>> START SUPPLIED DATA

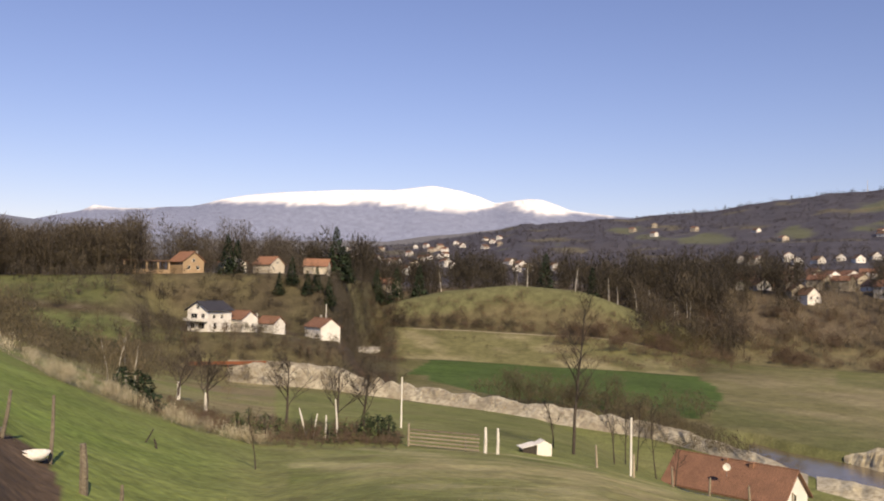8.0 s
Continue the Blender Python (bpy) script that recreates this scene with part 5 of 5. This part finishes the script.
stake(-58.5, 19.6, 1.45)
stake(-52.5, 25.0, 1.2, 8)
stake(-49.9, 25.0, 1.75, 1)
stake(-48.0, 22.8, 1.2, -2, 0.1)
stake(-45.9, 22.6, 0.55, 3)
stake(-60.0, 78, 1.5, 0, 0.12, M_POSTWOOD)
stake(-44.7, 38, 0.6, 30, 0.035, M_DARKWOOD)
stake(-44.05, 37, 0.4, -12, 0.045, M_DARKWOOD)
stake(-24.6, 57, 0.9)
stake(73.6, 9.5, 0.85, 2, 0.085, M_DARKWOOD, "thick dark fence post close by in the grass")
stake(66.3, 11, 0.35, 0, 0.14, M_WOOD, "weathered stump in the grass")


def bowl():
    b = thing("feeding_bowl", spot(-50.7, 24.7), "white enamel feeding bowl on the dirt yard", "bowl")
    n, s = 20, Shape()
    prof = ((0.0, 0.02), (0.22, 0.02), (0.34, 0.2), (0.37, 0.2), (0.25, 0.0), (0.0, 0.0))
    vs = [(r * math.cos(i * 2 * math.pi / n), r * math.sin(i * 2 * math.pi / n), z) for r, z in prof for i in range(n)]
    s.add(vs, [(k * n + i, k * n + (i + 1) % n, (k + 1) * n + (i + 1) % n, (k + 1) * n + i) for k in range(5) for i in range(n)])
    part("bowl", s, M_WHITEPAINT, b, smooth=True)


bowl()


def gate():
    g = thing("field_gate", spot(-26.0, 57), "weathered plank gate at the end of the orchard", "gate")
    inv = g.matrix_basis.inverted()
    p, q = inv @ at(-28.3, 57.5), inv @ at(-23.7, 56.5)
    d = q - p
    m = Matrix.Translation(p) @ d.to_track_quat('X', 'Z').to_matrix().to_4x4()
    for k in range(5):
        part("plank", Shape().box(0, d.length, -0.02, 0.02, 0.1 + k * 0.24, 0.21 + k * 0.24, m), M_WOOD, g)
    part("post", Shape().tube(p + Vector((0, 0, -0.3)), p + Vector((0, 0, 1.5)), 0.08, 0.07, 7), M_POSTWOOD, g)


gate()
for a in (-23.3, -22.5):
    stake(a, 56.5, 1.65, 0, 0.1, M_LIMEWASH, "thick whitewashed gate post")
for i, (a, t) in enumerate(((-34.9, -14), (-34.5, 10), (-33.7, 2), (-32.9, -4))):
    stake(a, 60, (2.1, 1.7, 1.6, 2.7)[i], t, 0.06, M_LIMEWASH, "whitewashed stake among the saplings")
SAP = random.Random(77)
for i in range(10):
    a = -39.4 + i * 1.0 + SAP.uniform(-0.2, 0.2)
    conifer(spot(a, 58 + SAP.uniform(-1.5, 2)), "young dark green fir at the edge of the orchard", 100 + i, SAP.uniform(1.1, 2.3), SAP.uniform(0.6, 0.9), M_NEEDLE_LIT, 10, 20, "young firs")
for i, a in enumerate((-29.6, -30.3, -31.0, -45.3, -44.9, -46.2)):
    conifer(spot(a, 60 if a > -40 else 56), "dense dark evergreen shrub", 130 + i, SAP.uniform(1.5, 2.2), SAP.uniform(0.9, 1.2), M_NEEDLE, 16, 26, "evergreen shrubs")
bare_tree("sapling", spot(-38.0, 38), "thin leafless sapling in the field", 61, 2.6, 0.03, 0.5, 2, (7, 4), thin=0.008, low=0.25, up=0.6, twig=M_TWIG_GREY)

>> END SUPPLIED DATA

■ **YOUR GOAL**
Leave every image out, and retype the material exactly.

■ **FINAL ANSWER**
8.0 s
Continue the Blender Python (bpy) script that recreates this scene with part 5 of 5. This part finishes the script.
stake(-58.5, 19.6, 1.45)
stake(-52.5, 25.0, 1.2, 8)
stake(-49.9, 25.0, 1.75, 1)
stake(-48.0, 22.8, 1.2, -2, 0.1)
stake(-45.9, 22.6, 0.55, 3)
stake(-60.0, 78, 1.5, 0, 0.12, M_POSTWOOD)
stake(-44.7, 38, 0.6, 30, 0.035, M_DARKWOOD)
stake(-44.05, 37, 0.4, -12, 0.045, M_DARKWOOD)
stake(-24.6, 57, 0.9)
stake(73.6, 9.5, 0.85, 2, 0.085, M_DARKWOOD, "thick dark fence post close by in the grass")
stake(66.3, 11, 0.35, 0, 0.14, M_WOOD, "weathered stump in the grass")


def bowl():
    b = thing("feeding_bowl", spot(-50.7, 24.7), "white enamel feeding bowl on the dirt yard", "bowl")
    n, s = 20, Shape()
    prof = ((0.0, 0.02), (0.22, 0.02), (0.34, 0.2), (0.37, 0.2), (0.25, 0.0), (0.0, 0.0))
    vs = [(r * math.cos(i * 2 * math.pi / n), r * math.sin(i * 2 * math.pi / n), z) for r, z in prof for i in range(n)]
    s.add(vs, [(k * n + i, k * n + (i + 1) % n, (k + 1) * n + (i + 1) % n, (k + 1) * n + i) for k in range(5) for i in range(n)])
    part("bowl", s, M_WHITEPAINT, b, smooth=True)


bowl()


def gate():
    g = thing("field_gate", spot(-26.0, 57), "weathered plank gate at the end of the orchard", "gate")
    inv = g.matrix_basis.inverted()
    p, q = inv @ at(-28.3, 57.5), inv @ at(-23.7, 56.5)
    d = q - p
    m = Matrix.Translation(p) @ d.to_track_quat('X', 'Z').to_matrix().to_4x4()
    for k in range(5):
        part("plank", Shape().box(0, d.length, -0.02, 0.02, 0.1 + k * 0.24, 0.21 + k * 0.24, m), M_WOOD, g)
    part("post", Shape().tube(p + Vector((0, 0, -0.3)), p + Vector((0, 0, 1.5)), 0.08, 0.07, 7), M_POSTWOOD, g)


gate()
for a in (-23.3, -22.5):
    stake(a, 56.5, 1.65, 0, 0.1, M_LIMEWASH, "thick whitewashed gate post")
for i, (a, t) in enumerate(((-34.9, -14), (-34.5, 10), (-33.7, 2), (-32.9, -4))):
    stake(a, 60, (2.1, 1.7, 1.6, 2.7)[i], t, 0.06, M_LIMEWASH, "whitewashed stake among the saplings")
SAP = random.Random(77)
for i in range(10):
    a = -39.4 + i * 1.0 + SAP.uniform(-0.2, 0.2)
    conifer(spot(a, 58 + SAP.uniform(-1.5, 2)), "young dark green fir at the edge of the orchard", 100 + i, SAP.uniform(1.1, 2.3), SAP.uniform(0.6, 0.9), M_NEEDLE_LIT, 10, 20, "young firs")
for i, a in enumerate((-29.6, -30.3, -31.0, -45.3, -44.9, -46.2)):
    conifer(spot(a, 60 if a > -40 else 56), "dense dark evergreen shrub", 130 + i, SAP.uniform(1.5, 2.2), SAP.uniform(0.9, 1.2), M_NEEDLE, 16, 26, "evergreen shrubs")
bare_tree("sapling", spot(-38.0, 38), "thin leafless sapling in the field", 61, 2.6, 0.03, 0.5, 2, (7, 4), thin=0.008, low=0.25, up=0.6, twig=M_TWIG_GREY)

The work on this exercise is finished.